__Given exercise__: Reproduce the listing below word for word, with no pictures.

__Source excerpt__:
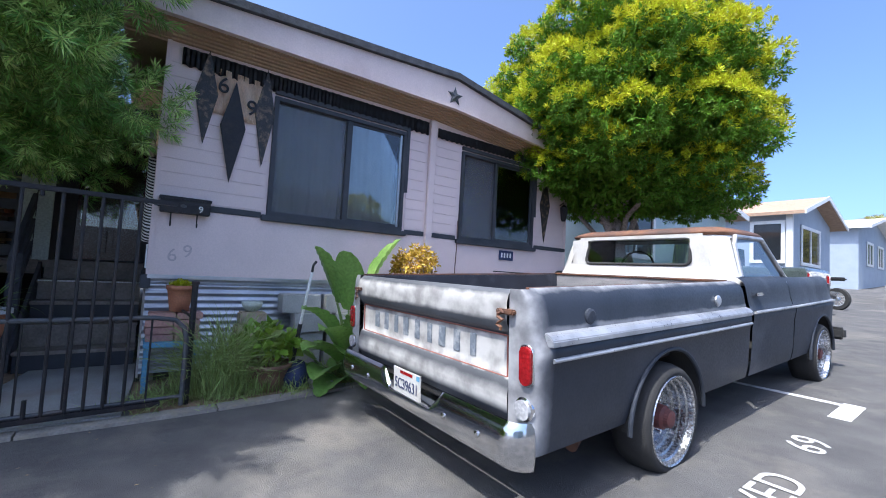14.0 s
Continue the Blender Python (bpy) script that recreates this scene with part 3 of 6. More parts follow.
def window(name, y0, y1, z0, z1, mull, label):
    ob = tagged(new(name), label, kind="structure")
    fw = 0.045
    X0, X1 = WX - 0.09, WX + 0.03
    for a, b, c, d in ((y0, y1, z0, z0 + fw), (y0, y1, z1 - fw, z1), (y0, y0 + fw, z0 + fw, z1 - fw), (y1 - fw, y1, z0 + fw, z1 - fw)):
        part("window_frame", box((X0, a, c), (X1, b, d), 0.004), M_DARKTRIM, ob, "dark painted frame")
    part("window_sill", box((WX, y0 - 0.05, z0 - 0.06), (WX + 0.06, y1 + 0.05, z0), 0.006), M_DARKTRIM, ob)
    for a, b, c, d in ((y1, y1 + 0.05, z0 + 0.5, z1 + 0.02), (y0, y1 + 0.05, z1 + 0.021, z1 + 0.07)):
        part("casing", box((WX + 0.002, a, c), (WX + 0.028, b, d), 0.004), M_DARKTRIM, ob)
    part("mullion", box((WX - 0.06, mull - 0.02, z0 + fw), (WX + 0.012, mull + 0.02, z1 - fw), 0.004), M_DARKTRIM, ob)
    for a, b, dx in ((y0 + fw, mull - 0.02, -0.03), (mull + 0.02, y1 - fw, -0.012)):
        pane = part("pane", box((WX + dx - 0.004, a, z0 + fw), (WX + dx, b, z1 - fw)), M_GLASS, ob, "reflective window pane")
        pane.visible_shadow = False
    part("insect_screen", box((WX - 0.024, y0 + fw, z0 + fw), (WX - 0.021, mull - 0.02, z1 - fw)), M_MESH, ob, "grey insect screen")
    for a, b, c, d in ((mull + 0.02, mull + 0.05, z0 + fw, z1 - fw), (y1 - fw - 0.03, y1 - fw, z0 + fw, z1 - fw), (mull + 0.05, y1 - fw - 0.03, z0 + fw, z0 + fw + 0.03), (mull + 0.05, y1 - fw - 0.03, z1 - fw - 0.03, z1 - fw)):
        part("sash", box((WX - 0.03, a, c), (WX - 0.001, b, d), 0.003), M_GALV if name == "window_1" and a > mull + 0.1 and b - a < 0.1 else M_DARKTRIM, ob)
    return ob


def screen_cloth():
    """Fine grey mesh: half of it holes."""
    m = mat("insect_mesh", (0.20, 0.21, 0.235), (0.16, 0.17, 0.19), 2, 0.8, bump=0, fine=400)
    n, l = m.node_tree.nodes, m.node_tree.links
    t, ms = n.new("ShaderNodeBsdfTransparent"), n.new("ShaderNodeMixShader")
    ms.inputs[0].default_value = 0.34
    l.new(t.outputs[0], ms.inputs[1])
    l.new(n["Principled BSDF"].outputs[0], ms.inputs[2])
    l.new(ms.outputs[0], n["Material Output"].inputs[0])
    return m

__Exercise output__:
14.0 s
Continue the Blender Python (bpy) script that recreates this scene with part 3 of 6. More parts follow.
def window(name, y0, y1, z0, z1, mull, label):
    ob = tagged(new(name), label, kind="structure")
    fw = 0.045
    X0, X1 = WX - 0.09, WX + 0.03
    for a, b, c, d in ((y0, y1, z0, z0 + fw), (y0, y1, z1 - fw, z1), (y0, y0 + fw, z0 + fw, z1 - fw), (y1 - fw, y1, z0 + fw, z1 - fw)):
        part("window_frame", box((X0, a, c), (X1, b, d), 0.004), M_DARKTRIM, ob, "dark painted frame")
    part("window_sill", box((WX, y0 - 0.05, z0 - 0.06), (WX + 0.06, y1 + 0.05, z0), 0.006), M_DARKTRIM, ob)
    for a, b, c, d in ((y1, y1 + 0.05, z0 + 0.5, z1 + 0.02), (y0, y1 + 0.05, z1 + 0.021, z1 + 0.07)):
        part("casing", box((WX + 0.002, a, c), (WX + 0.028, b, d), 0.004), M_DARKTRIM, ob)
    part("mullion", box((WX - 0.06, mull - 0.02, z0 + fw), (WX + 0.012, mull + 0.02, z1 - fw), 0.004), M_DARKTRIM, ob)
    for a, b, dx in ((y0 + fw, mull - 0.02, -0.03), (mull + 0.02, y1 - fw, -0.012)):
        pane = part("pane", box((WX + dx - 0.004, a, z0 + fw), (WX + dx, b, z1 - fw)), M_GLASS, ob, "reflective window pane")
        pane.visible_shadow = False
    part("insect_screen", box((WX - 0.024, y0 + fw, z0 + fw), (WX - 0.021, mull - 0.02, z1 - fw)), M_MESH, ob, "grey insect screen")
    for a, b, c, d in ((mull + 0.02, mull + 0.05, z0 + fw, z1 - fw), (y1 - fw - 0.03, y1 - fw, z0 + fw, z1 - fw), (mull + 0.05, y1 - fw - 0.03, z0 + fw, z0 + fw + 0.03), (mull + 0.05, y1 - fw - 0.03, z1 - fw - 0.03, z1 - fw)):
        part("sash", box((WX - 0.03, a, c), (WX - 0.001, b, d), 0.003), M_GALV if name == "window_1" and a > mull + 0.1 and b - a < 0.1 else M_DARKTRIM, ob)
    return ob


def screen_cloth():
    """Fine grey mesh: half of it holes."""
    m = mat("insect_mesh", (0.20, 0.21, 0.235), (0.16, 0.17, 0.19), 2, 0.8, bump=0, fine=400)
    n, l = m.node_tree.nodes, m.node_tree.links
    t, ms = n.new("ShaderNodeBsdfTransparent"), n.new("ShaderNodeMixShader")
    ms.inputs[0].default_value = 0.34
    l.new(t.outputs[0], ms.inputs[1])
    l.new(n["Principled BSDF"].outputs[0], ms.inputs[2])
    l.new(ms.outputs[0], n["Material Output"].inputs[0])
    return m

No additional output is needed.